How dreadful then is God’s sentence in verse 20: “Thou fool, this night thy soul shall be required of thee: then whose shall those things be which thou hast provided?” Whereas this man was feeding his soul with stuff, God, who created every soul, in one moment disconnects this man’s soul from his body and from all his goods, and we see as it were, this man’s poor soul travel in an instant from his farm, from his crops, and land and life, into an eternity where none of his riches can help him whatsoever. With all his business savvy, he had never learned the first lesson of life: “You have a soul that can never die.”
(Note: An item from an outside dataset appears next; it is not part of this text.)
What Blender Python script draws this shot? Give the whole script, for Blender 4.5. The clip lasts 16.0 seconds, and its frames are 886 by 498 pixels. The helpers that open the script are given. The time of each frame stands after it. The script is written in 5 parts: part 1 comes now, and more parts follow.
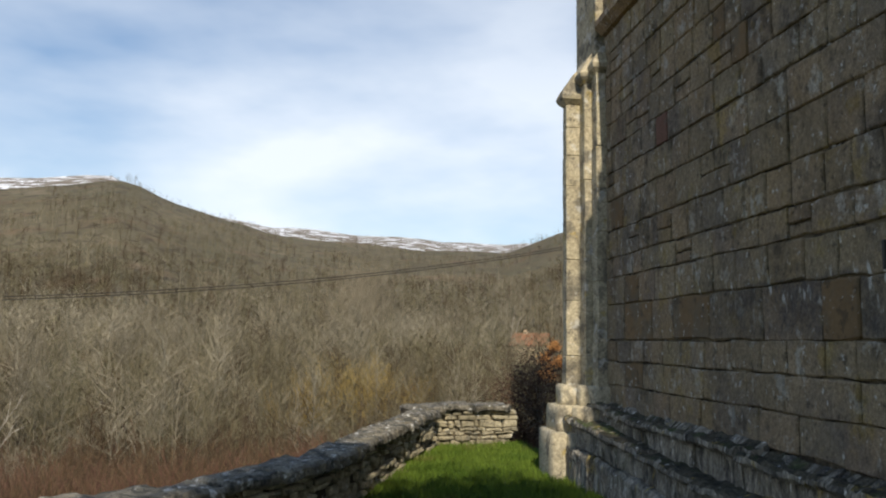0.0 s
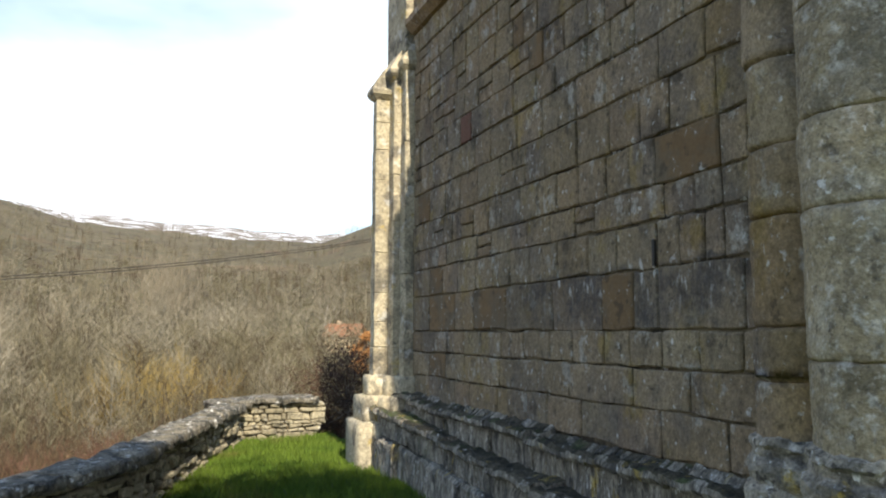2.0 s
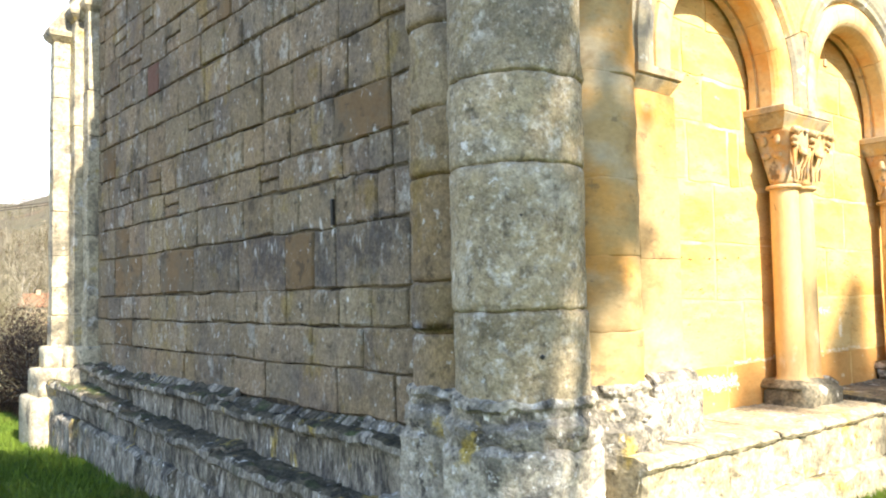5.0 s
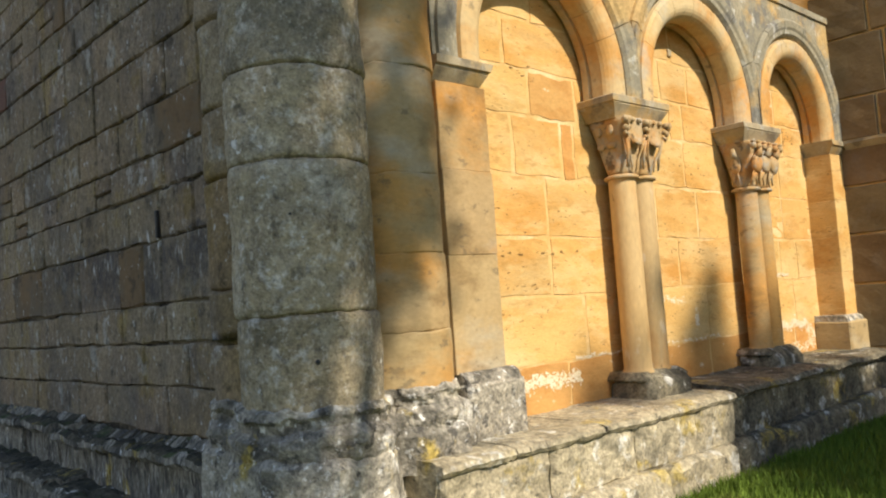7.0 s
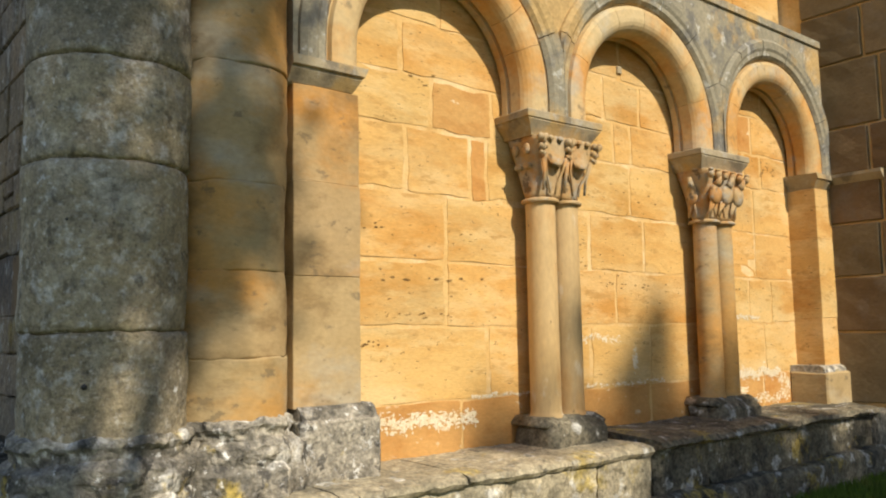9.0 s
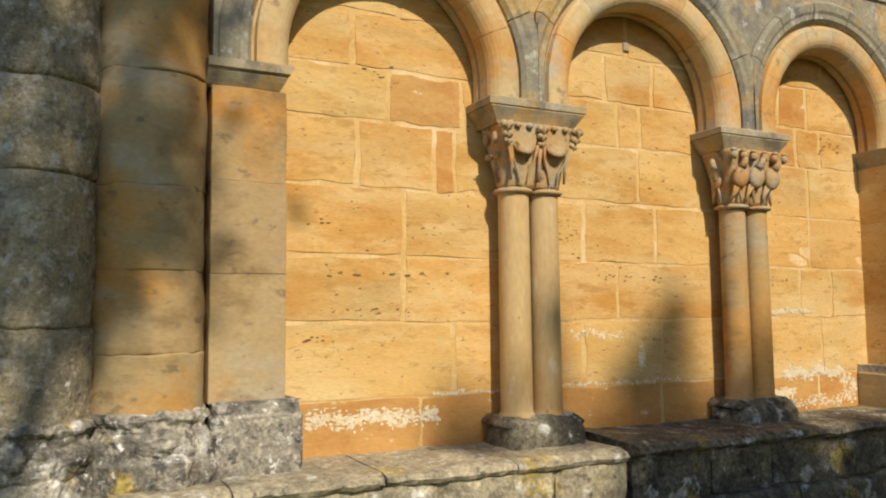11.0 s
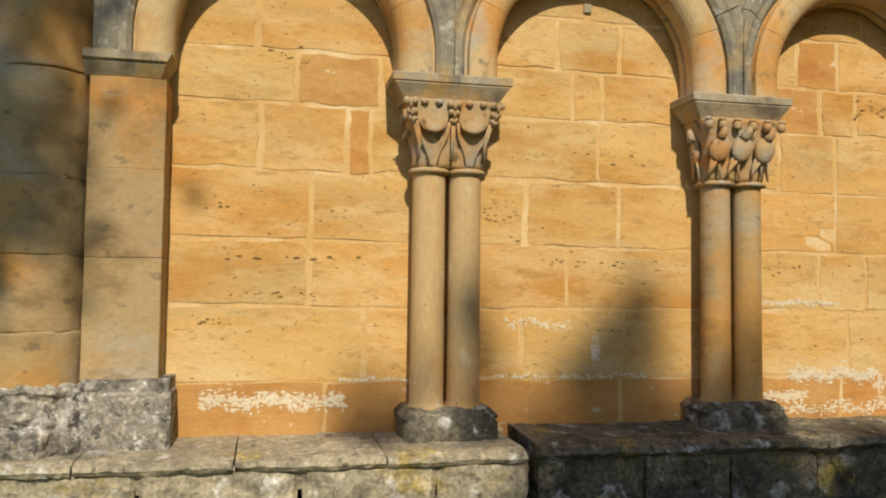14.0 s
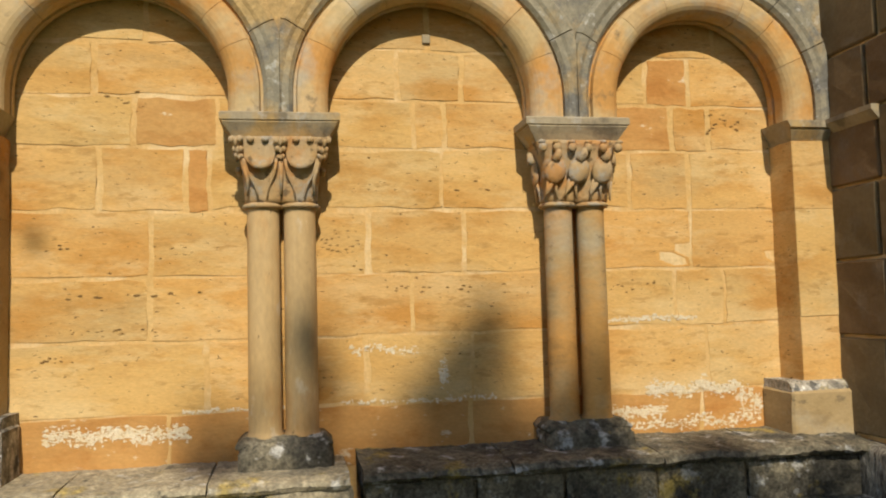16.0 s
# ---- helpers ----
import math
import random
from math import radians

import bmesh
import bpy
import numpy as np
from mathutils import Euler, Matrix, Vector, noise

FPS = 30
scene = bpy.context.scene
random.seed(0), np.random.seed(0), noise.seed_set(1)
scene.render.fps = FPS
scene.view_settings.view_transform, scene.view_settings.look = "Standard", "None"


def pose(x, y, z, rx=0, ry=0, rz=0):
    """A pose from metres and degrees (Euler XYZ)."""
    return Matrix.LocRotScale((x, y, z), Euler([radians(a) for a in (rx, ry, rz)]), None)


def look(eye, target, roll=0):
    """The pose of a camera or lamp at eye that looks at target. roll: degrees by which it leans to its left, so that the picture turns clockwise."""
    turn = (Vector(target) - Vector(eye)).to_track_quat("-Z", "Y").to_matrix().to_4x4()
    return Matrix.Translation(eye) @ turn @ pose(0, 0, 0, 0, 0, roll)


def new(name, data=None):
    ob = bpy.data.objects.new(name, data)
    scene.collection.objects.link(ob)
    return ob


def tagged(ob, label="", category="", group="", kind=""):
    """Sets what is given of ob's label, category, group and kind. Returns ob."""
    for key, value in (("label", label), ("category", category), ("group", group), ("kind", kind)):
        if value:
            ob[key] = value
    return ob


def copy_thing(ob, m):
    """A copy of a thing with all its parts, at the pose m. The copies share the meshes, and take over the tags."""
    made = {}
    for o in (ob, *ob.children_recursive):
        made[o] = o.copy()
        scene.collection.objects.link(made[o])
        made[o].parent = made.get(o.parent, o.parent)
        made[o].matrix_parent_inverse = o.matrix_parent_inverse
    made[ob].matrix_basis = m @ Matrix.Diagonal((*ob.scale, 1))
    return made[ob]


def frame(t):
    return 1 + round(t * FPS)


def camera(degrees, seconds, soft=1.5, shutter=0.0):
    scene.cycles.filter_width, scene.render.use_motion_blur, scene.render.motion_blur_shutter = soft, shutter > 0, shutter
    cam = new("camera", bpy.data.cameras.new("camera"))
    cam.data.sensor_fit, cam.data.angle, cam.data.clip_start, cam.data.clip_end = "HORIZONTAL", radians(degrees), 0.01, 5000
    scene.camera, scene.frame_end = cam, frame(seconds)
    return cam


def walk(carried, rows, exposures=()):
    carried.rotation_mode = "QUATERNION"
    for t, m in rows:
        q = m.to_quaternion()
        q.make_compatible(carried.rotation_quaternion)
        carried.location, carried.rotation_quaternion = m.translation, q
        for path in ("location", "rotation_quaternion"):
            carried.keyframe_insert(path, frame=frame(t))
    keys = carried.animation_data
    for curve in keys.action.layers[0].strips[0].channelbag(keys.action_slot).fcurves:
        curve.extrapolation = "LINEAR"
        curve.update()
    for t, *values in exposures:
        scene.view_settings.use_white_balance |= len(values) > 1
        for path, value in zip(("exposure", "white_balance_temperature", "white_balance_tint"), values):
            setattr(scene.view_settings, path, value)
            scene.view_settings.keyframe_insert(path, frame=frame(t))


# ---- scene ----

Jesus Points to God’s Riches at Christ’s Expense🔗

The man of our passage wanted Jesus to fill his wallet and give him his just due. When you read that, you can’t help but think of the young brother, who said something very similar: “Father, give me the portion of goods that falleth to me” (Luke 15:12). How blessed it is when Christ uncovers us to the “valuelessness” of accu­mulating the things of this world in light of an eternity that doesn’t live by our currency.
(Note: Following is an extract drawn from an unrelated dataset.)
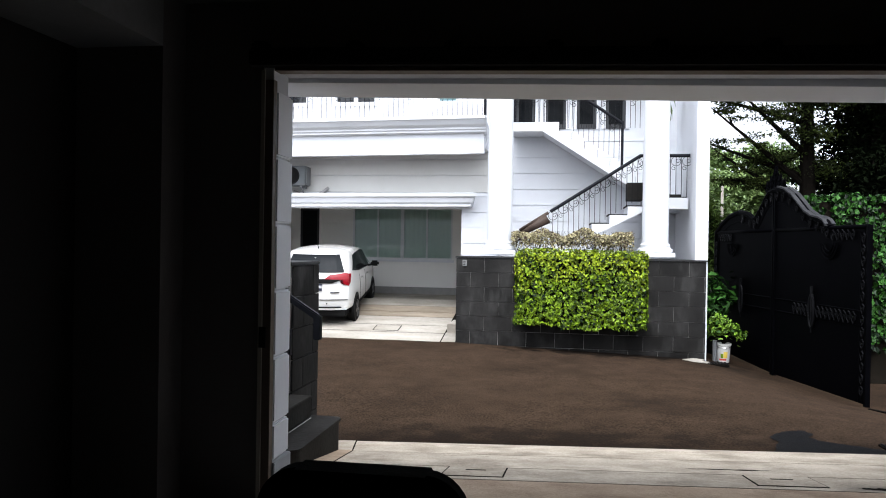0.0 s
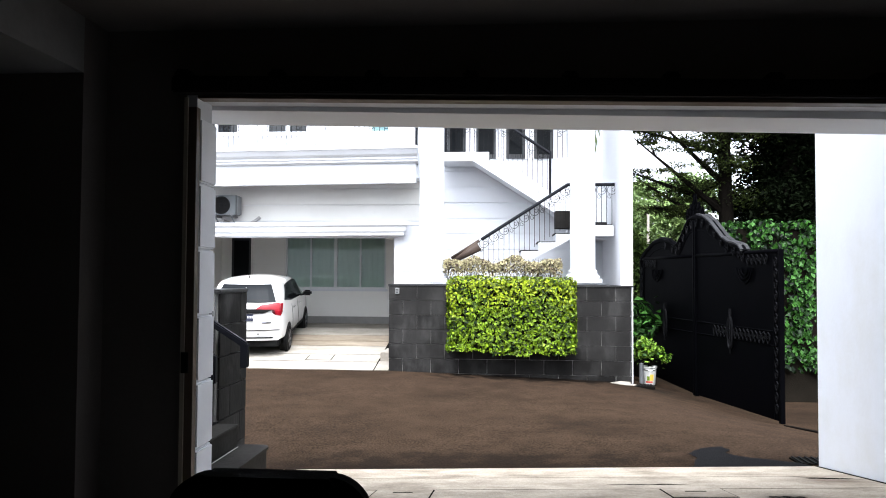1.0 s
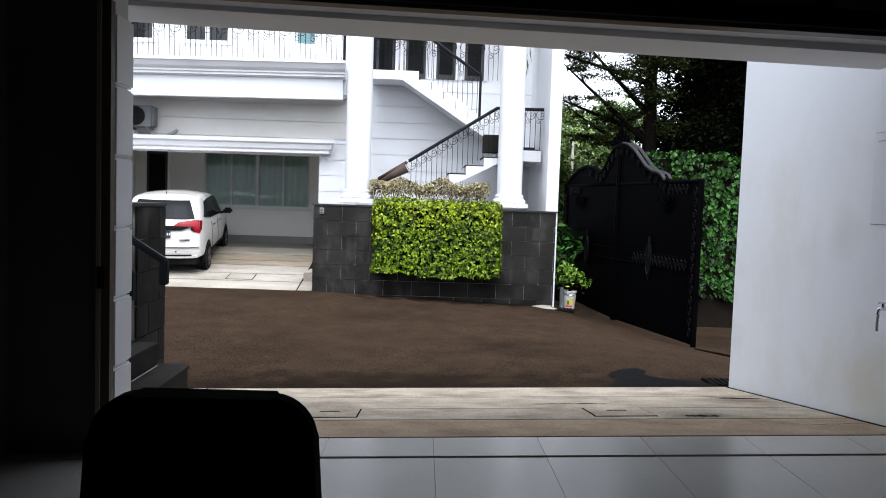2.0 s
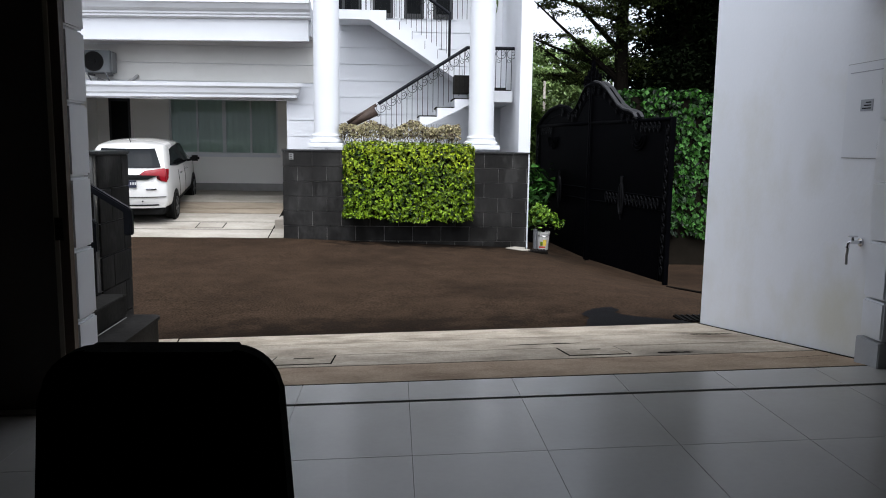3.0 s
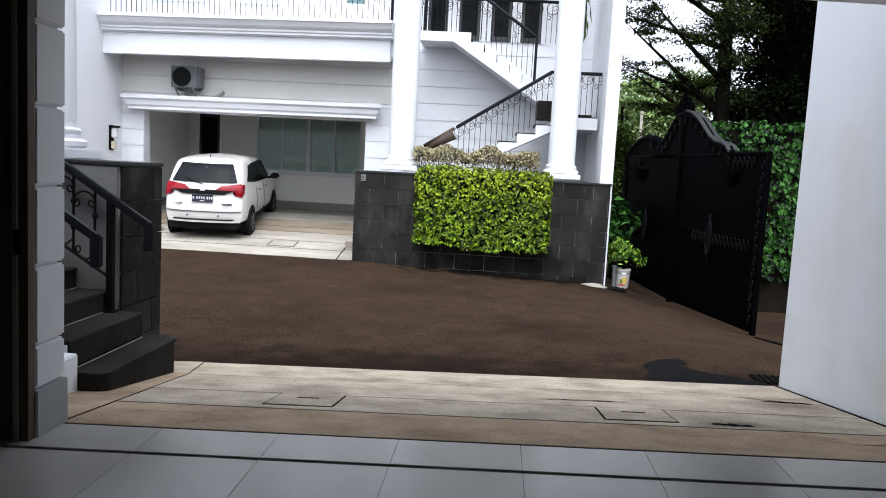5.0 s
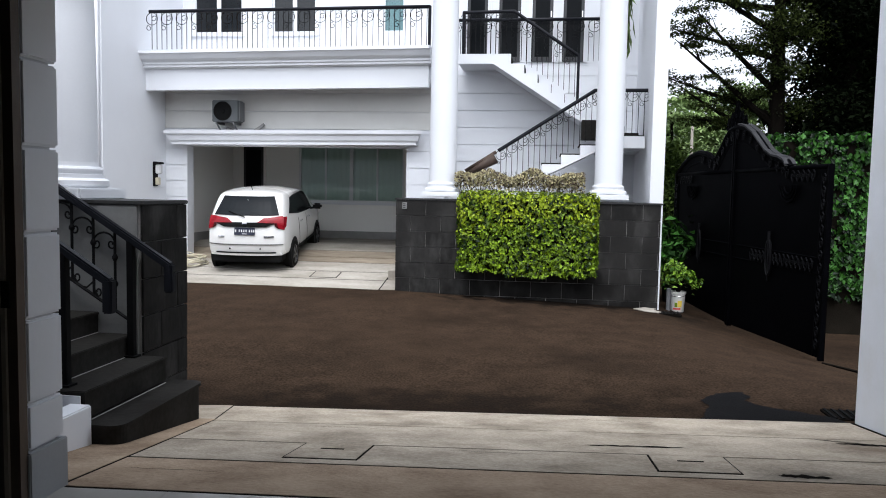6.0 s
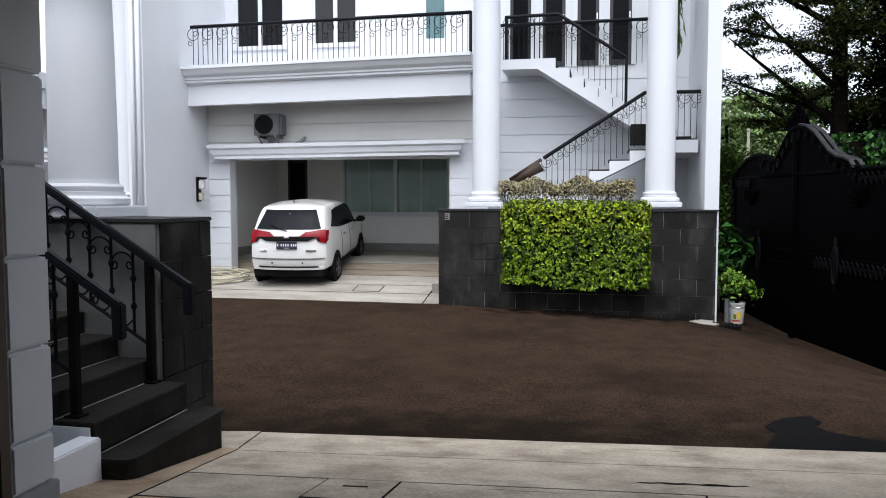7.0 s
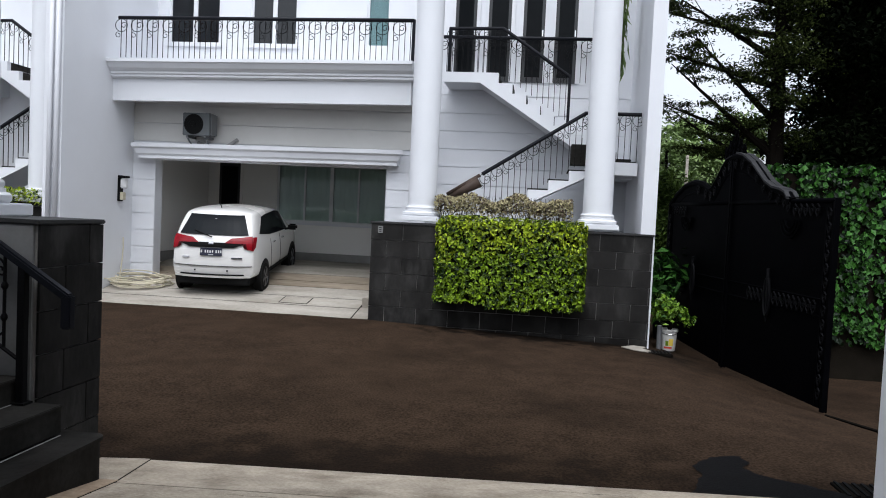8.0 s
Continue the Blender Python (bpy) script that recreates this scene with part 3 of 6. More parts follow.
stone_rows(PLANTER, "y", PY + 0.02, 17.0, PX0 + 0.016, PZ - 0.035, 7, 90)
stone_rows(OURS, "y", 7.17, 7.96, -2.39 + 0.016, 1.355, 7, 90)
stone_rows(PLANTER_L, "x", -10.5, -8.3, PY - 0.004, PZ - 0.035, 6, 0)

# ---- grooved white facing of the opposite house ----
PANELS = thing("wall_facing", (0, Y_W, 0), "white grooved facing boards on the house front", "wall", kind="structure")


def facing(x0, x1, z0, z1, y, pitch, mat="white"):
    z = z0
    while z < z1 - 0.03:
        top = min(z + pitch, z1)
        part("panel", B((x0, x1, y - 0.03, y - 0.002, z + 0.0045, top - 0.0045), bevel=0.006), mat, PANELS)
        z = top


facing(X_B, 2.88, -0.16, 4.27, Y_W, 0.395)
# cream band under the soffit, darkened in colour for the balcony's shade
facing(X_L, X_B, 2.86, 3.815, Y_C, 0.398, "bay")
facing(X_L, X_C, -0.223, 2.84, Y_C, 0.372)
facing(X_R, X_B, -0.223, 2.84, Y_C, 0.372)
part("skirting", B((X_L, -0.45, 22.17, 22.198, 0.135, 0.34)), "pipe", PANELS)
part("skirting", B((X_L + 0.005, X_L + 0.03, Y_C + 0.31, 22.16, 0.1, 0.34)), "pipe", PANELS)

# ---- garage opening: jamb blocks, tracks, floor tiles ----
PIER_L = thing("door_jamb", (DOOR_L, 4.75, 0), "white grooved block pier beside the garage opening", "pier", "piers of the garage opening", kind="structure")
PIER_R = thing("door_jamb_far", (DOOR_R, 4.8, 0), "white grooved block pier with a grey foot", "pier", "piers of the garage opening", kind="structure")
for k in range(6):
    z0, z1 = max(0.19, 0.005 + 0.425 * k), min(2.62, 0.418 + 0.425 * k)
    part("block", B((DOOR_L - 0.36, DOOR_L, WALL_IN + 0.022, WALL_OUT + 0.03, z0, z1), bevel=0.012), "pier", PIER_L)
JOINTS = [0.24, 0.51, 0.9, 1.29, 1.69, 2.08, 2.45, 2.56]
for z0, z1 in zip(JOINTS, JOINTS[1:]):
    part("block", B((DOOR_R - 0.105, DOOR_R + 0.3, WALL_IN + 0.19, WALL_OUT + 0.15, z0 + 0.006, z1 - 0.006), bevel=0.012), "wall_right", PIER_R)
part("foot", B((DOOR_L - 0.37, DOOR_L + 0.012, WALL_IN + 0.012, WALL_OUT + 0.042, -0.15, 0.18), bevel=0.006), "plaster", PIER_L)
part("foot", B((DOOR_R - 0.12, DOOR_R + 0.3, WALL_IN + 0.18, WALL_OUT + 0.165, -0.1, 0.235), bevel=0.006), "plaster", PIER_R)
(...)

Jesus pointed the man in the direc­tion he would need to go. He needed to become rich toward God (Luke 12:21). The miracle of the gospel is that God’s riches come to needy sinners who look to Him for them. They come at Christ’s expense. This currency is not corruptible like gold and silver. But it’s precious. It’s the precious blood of Christ (1 Pet. 1:19). At the cross Christ paid the price for sinners like this covet­ous man, in order that they may have an inheritance that fades not away, reserved in heaven for those who believe. What this man should have asked was: “Lord, I’ve been spending money for what does not satisfy. Canst Thou not give me water, wine, and milk without money and without price?”

Questions🔗

  1. Define covetousness (v. 15). What are some signs of when covetousness is pervasive in a church? How can a church diagnose and turn back covetousness?
     
  2. When is it wrong to “build bigger barns” and when is it not?
     
  3. The Puritans had a quaint expression: “sitting loose from this world’s goods.” Compare this expression with Luke 12:15 and discuss ways in which you reinforce that posture towards material goods.
     
  4. Before God, the questioner (v. 13) was really no different than his brother. How does the parable prove that point? Is it true that mere poverty itself is no better than mere riches?
     
  5. How should this rich man have talked to his soul and what should he have said (see verse 19)? For help compare Revelation 3:17-18.
     
  6. Look up Ephesians 1:7, 18; 2:7; 4:8, 16; and Col. 1:27; 2:2, and discuss the relevance of these verses when compared to Luke 12:21.